Corpus Pattern Hunt
vocabularygrammaraccuracymainpairsmedium prep30-45 min
Students use a corpus search (COCA, SKELL, Youglish, or Google's built-in corpus behaviour) to find how a target word is actually used. They extract the three most frequent collocates and patterns, then write a sentence using each. The corpus replaces the dictionary as authority.
Data-driven learning (DDL) technique originating with Tim Johns (1991). Meta-analyses (Boulton & Cobb, 2017) show medium-to-large effect sizes for DDL on vocabulary and grammar acquisition.
Procedure
- Assign each pair a target item — often a word learners keep misusing: effect vs affect, make vs do, suggest + ? structure, -ing vs to infinitive after specific verbs.
- Search the corpus: pairs open SKELL or COCA and run a query on the target item.
- Extract patterns: from the concordance lines, pairs identify:
- The 3 most frequent word partners (collocates).
- 2 recurring grammatical patterns (suggest + -ing, suggest that + clause).
- 1 pattern that surprised them.
- Formulate a rule or observation in one sentence.
- Produce: each pair writes 3 original sentences using the patterns they found.
- Share: each pair teaches the class one thing they discovered.
Why It Works
- Authority shifts from coursebook to data: students see that language is what speakers actually do, not what a grammar book claims.
- Noticing is built in: finding the pattern requires looking at it carefully.
- Authentic input at scale: 20 concordance lines give more context than any textbook.
- Empowers autonomous learning: students who learn to use a corpus can self-correct outside class.
Good Target Items for DDL
| Type | Example |
|---|---|
| Confusable pairs | affect / effect, advice / advise, whose / who's |
| Pattern-heavy verbs | suggest, recommend, mind (+ -ing vs that-clause) |
| Collocation-sensitive nouns | decision, impact, research (+ which verbs?) |
| Learner-typical errors | discuss about (no preposition), information (uncountable) |
| Hedging | tend to, may, it seems that |
Recommended Tools
- SKELL — learner-friendly, one-click pattern display, best first corpus for students.
- COCA — largest free corpus; more powerful but requires more training.
- Youglish — video examples from YouTube; great for pronunciation.
- Google Books Ngram Viewer — for frequency trends across decades.
Variations
- Translation-as-hypothesis: L1 translation suggests an L2 pattern; corpus check reveals whether the hypothesis is right.

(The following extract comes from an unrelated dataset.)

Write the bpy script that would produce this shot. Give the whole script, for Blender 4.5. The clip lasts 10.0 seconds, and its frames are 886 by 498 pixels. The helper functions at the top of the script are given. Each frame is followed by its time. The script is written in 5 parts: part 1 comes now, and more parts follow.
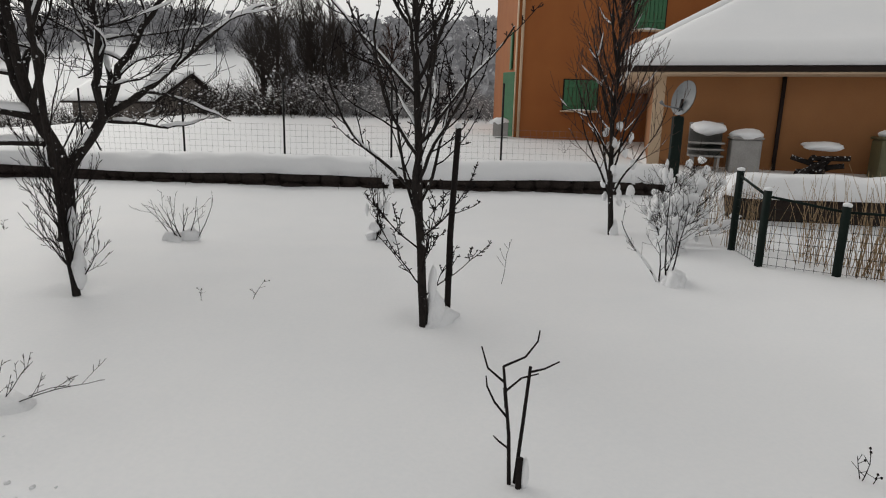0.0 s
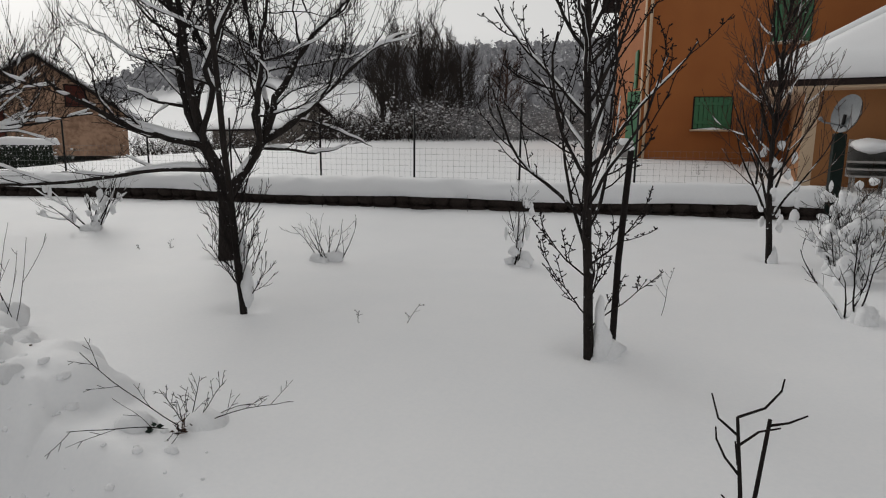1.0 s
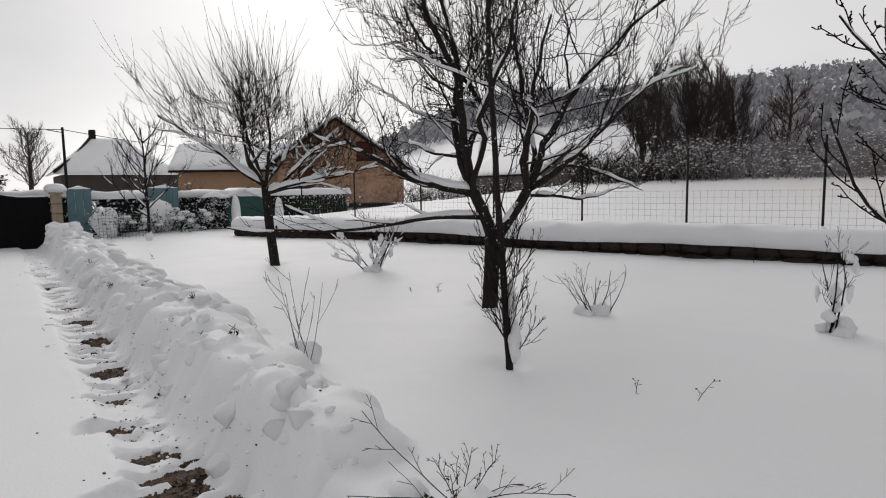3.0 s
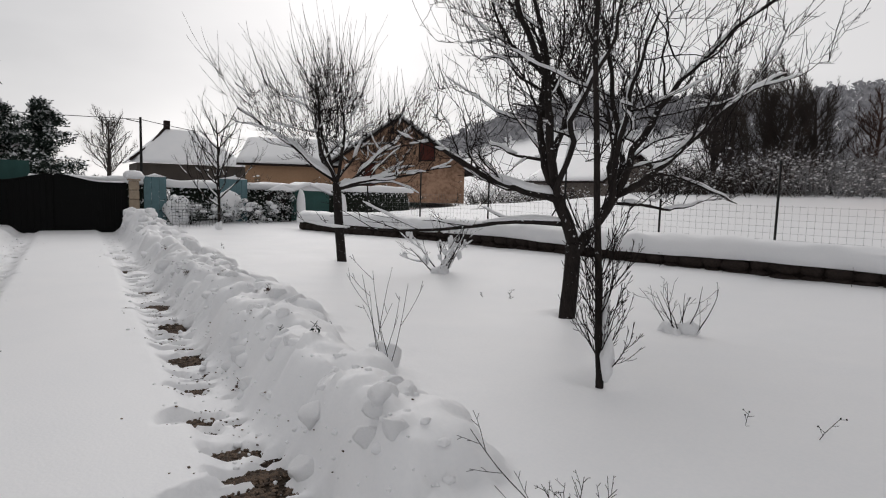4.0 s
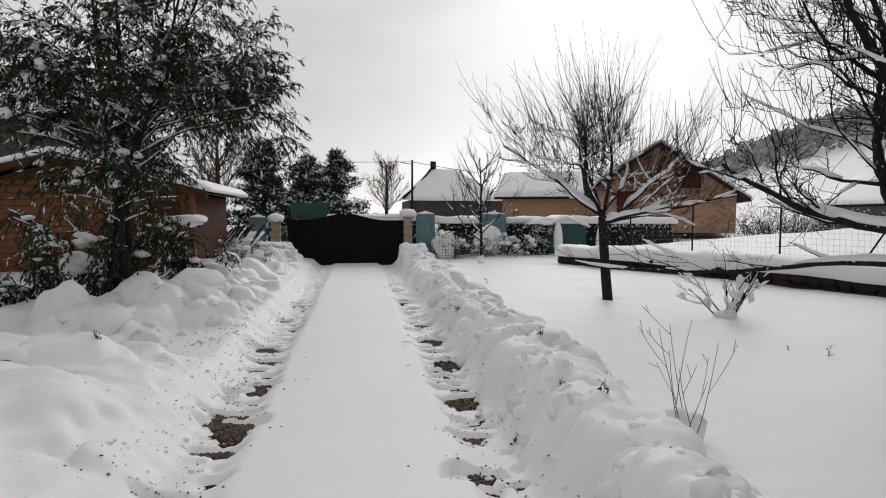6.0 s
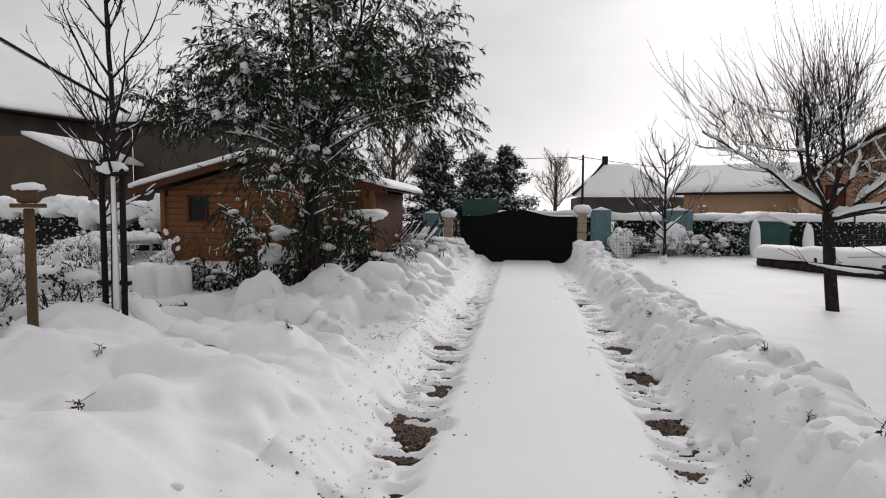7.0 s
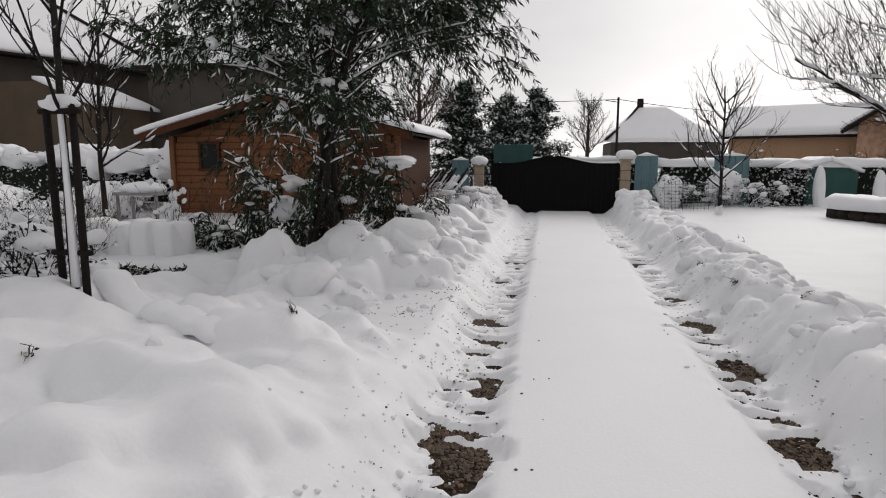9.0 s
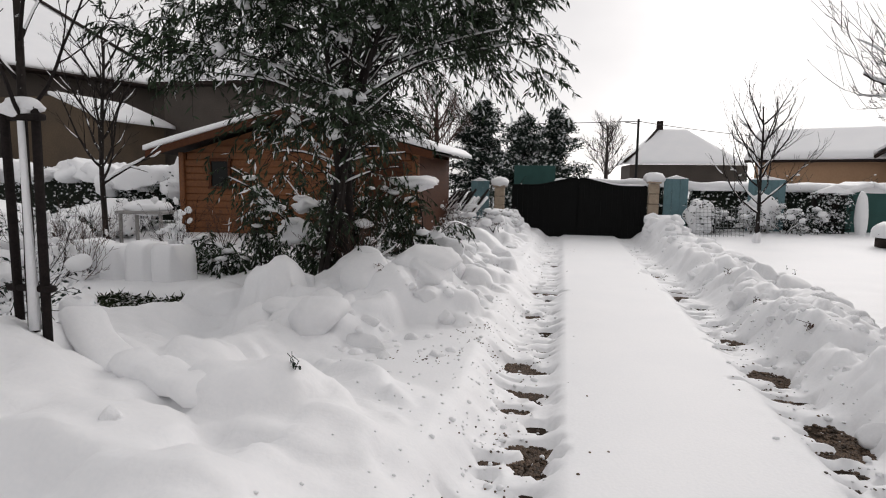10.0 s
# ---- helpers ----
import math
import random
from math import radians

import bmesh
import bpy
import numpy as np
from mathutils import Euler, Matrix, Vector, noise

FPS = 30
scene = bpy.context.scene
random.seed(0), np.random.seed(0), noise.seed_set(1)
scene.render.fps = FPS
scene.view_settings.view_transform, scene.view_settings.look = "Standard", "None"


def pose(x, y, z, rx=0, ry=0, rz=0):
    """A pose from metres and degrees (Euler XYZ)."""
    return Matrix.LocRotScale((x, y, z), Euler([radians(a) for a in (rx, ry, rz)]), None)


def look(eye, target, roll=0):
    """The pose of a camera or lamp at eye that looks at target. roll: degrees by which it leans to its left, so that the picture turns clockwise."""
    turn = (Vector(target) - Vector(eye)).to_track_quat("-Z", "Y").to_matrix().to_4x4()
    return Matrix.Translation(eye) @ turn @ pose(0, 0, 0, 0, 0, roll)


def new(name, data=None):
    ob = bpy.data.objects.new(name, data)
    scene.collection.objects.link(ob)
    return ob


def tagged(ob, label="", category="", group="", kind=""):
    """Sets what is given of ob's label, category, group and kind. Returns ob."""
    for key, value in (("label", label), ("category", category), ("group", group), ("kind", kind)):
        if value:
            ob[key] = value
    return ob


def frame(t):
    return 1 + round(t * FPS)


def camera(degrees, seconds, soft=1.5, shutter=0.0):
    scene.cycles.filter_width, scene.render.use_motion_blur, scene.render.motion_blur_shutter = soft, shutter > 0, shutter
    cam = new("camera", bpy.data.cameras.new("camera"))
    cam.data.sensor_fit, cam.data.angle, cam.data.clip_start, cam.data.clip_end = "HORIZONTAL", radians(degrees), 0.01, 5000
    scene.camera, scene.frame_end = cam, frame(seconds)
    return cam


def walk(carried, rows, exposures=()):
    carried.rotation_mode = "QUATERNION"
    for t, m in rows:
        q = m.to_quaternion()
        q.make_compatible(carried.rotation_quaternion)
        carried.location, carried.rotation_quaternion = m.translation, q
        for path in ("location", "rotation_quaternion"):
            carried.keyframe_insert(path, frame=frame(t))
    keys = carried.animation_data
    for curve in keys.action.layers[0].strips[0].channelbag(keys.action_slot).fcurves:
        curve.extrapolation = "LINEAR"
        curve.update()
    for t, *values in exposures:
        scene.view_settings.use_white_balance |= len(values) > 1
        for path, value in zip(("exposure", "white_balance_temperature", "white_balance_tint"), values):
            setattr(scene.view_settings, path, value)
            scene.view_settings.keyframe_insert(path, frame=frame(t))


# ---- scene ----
cam = camera(72.5, 10.0, soft=1.1)
PATH = [
    (0, (-0.065, 0.429, 1.297), (-0.23, 2.38, 0.888), 1.5),
    (0.5, (-0.227, 0.468, 1.296), (-0.613, 2.396, 0.927), 1.7),
    (1, (-0.448, 0.491, 1.297), (-0.958, 2.394, 0.952), 0.6),
    (1.5, (-0.58, 0.536, 1.296), (-1.408, 2.327, 0.967), 1.2),
    (2, (-0.647, 0.658, 1.296), (-1.673, 2.36, 1.069), 0.5),
    (2.5, (-0.673, 0.76, 1.331), (-1.81, 2.39, 1.111), 0.2),
    (2.7, (-0.698, 0.771, 1.328), (-1.888, 2.362, 1.1), -0.3),
    (3.8, (-1.052, 0.743, 1.332), (-2.37, 2.239, 1.17), 0.3),
    (4, (-1.106, 0.743, 1.32), (-2.476, 2.186, 1.121), 1.7),
    (4.5, (-1.216, 0.765, 1.302), (-2.796, 1.96, 1.029), 0.9),
    (5, (-1.348, 0.853, 1.327), (-3.011, 1.948, 1.14), 2.6),
    (5.2, (-1.373, 0.867, 1.336), (-3.093, 1.872, 1.157), 2.3),
    (6.3, (-1.722, 0.73, 1.394), (-3.62, 1.349, 1.28), 0.3),
    (6.5, (-1.828, 0.704, 1.364), (-3.771, 1.158, 1.232), 0.7),
    (7, (-2.096, 0.721, 1.341), (-4.075, 0.98, 1.218), 0.3),
    (7.5, (-2.332, 0.781, 1.321), (-4.311, 0.925, 1.067), -0.4),
    (8, (-2.621, 0.744, 1.304), (-4.588, 1.001, 1.048), -0.6),
    (8.5, (-2.944, 0.704, 1.325), (-4.889, 1.001, 0.965), 0.6),
    (9, (-3.325, 0.721, 1.34), (-5.295, 0.897, 1.044), -0.0),
    (9.5, (-3.672, 0.683, 1.325), (-5.657, 0.794, 1.102), 0.5),
    (10, (-4.076, 0.651, 1.344), (-6.058, 0.784, 1.113), 0.7),
]
walk(cam, [(t, look(eye, target, roll)) for t, eye, target, roll in PATH],
     [(0, -0.5, 6700, 9), (0.5, -0.6, 6670, 9), (1.5, -0.66, 6620, 10), (2.5, -0.54, 6580, 11), (4.5, -0.54, 6550, 12), (5.2, -0.56, 6550, 12), (6.5, -0.44, 6600, 13), (7.5, -0.36, 6620, 13), (8.5, -0.44, 6620, 13), (9, -0.42, 6620, 13), (10, -0.2, 6650, 13)])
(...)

- Error repair: give a sentence with a learner error; students use the corpus to find the conventional pattern and repair.
- Student-built mini-corpus: pairs collect 20 examples of a structure from articles they read; analyse together.
Tips
- Start small: 20 lines per search, not 500. Learners drown in unfiltered corpus output.

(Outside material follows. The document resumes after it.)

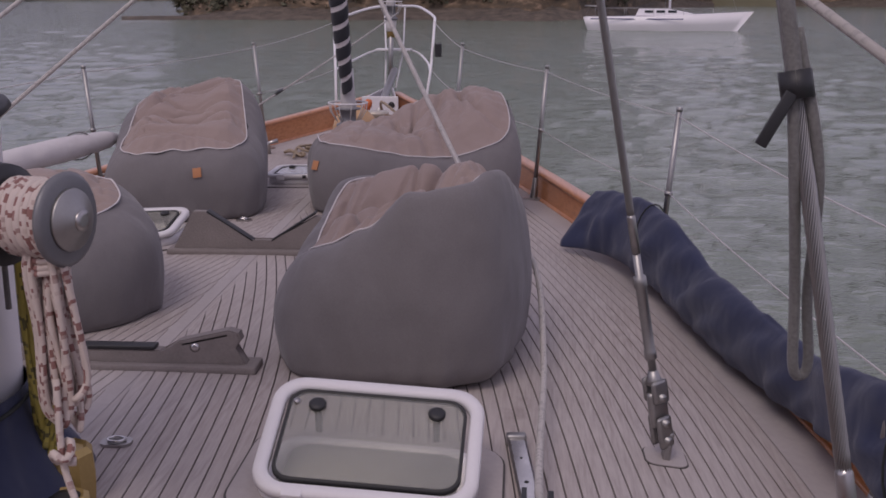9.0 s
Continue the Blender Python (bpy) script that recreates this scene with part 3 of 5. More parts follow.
# ---------------------------------------------------------------- stanchions and lifelines
def stanchion(x, y, lean=0.08, h=0.95):
    z = deck(x, y)
    s = 1 if x > 0 else -1
    th = thing("stanchion", "stainless steel guardrail stanchion on a deck base", "stanchion", (x, y, z), group="guardrail stanchions")
    bm = bmesh.new()
    slab(bm, rounded(0.16, 0.1, 0.02, 3), z, z + 0.012, Matrix.Translation((x, y, 0)))
    part("base_plate", bm, STEEL, th, smooth=False)
    part("socket", tube(bmesh.new(), [(x, y, z + 0.01), (x + s * lean * 0.03, y, z + 0.03), (x + s * lean * 0.16, y, z + 0.15), (x + s * lean * 0.17, y, z + 0.155)], [0.029, 0.027, 0.019, 0.0165], 14), DULL, th)
    part("tube", rod((x + s * lean * 0.1, y, z + 0.1), (x + s * lean, y, z + h), 0.0155, 12), DULL, th)
    part("top_cap", rod((x + s * lean, y, z + h - 0.01), (x + s * lean * 1.01, y, z + h + 0.012), 0.017, 12), DULL, th)
    bm = bmesh.new()
    tube(bm, [(x + s * lean * 0.55, y, z + h * 0.53 - 0.012), (x + s * lean * 0.57, y, z + h * 0.53 + 0.012)], 0.022, 12)
    part("eye_collar", bm, DULL, th)
    return Vector((x + s * lean * 0.96, y, z + h - 0.035)), Vector((x + s * lean * 0.56, y, z + h * 0.53))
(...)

- Provide a worksheet scaffold the first 2–3 times: Fill in the three most common words before X. Fill in the three most common after X.
- Pair DDL with an explicit teaching moment — it surfaces patterns; you name them.
- Excellent for exam classes: IELTS writing candidates who can self-query for collocation make measurable writing gains.
Source
Johns, T. (1991) Classroom concordancing. Boulton & Cobb (2017) Corpus use in language learning: A meta-analysis. Language Learning, 67(2). SKELL at sketchengine.eu; COCA at english-corpora.org.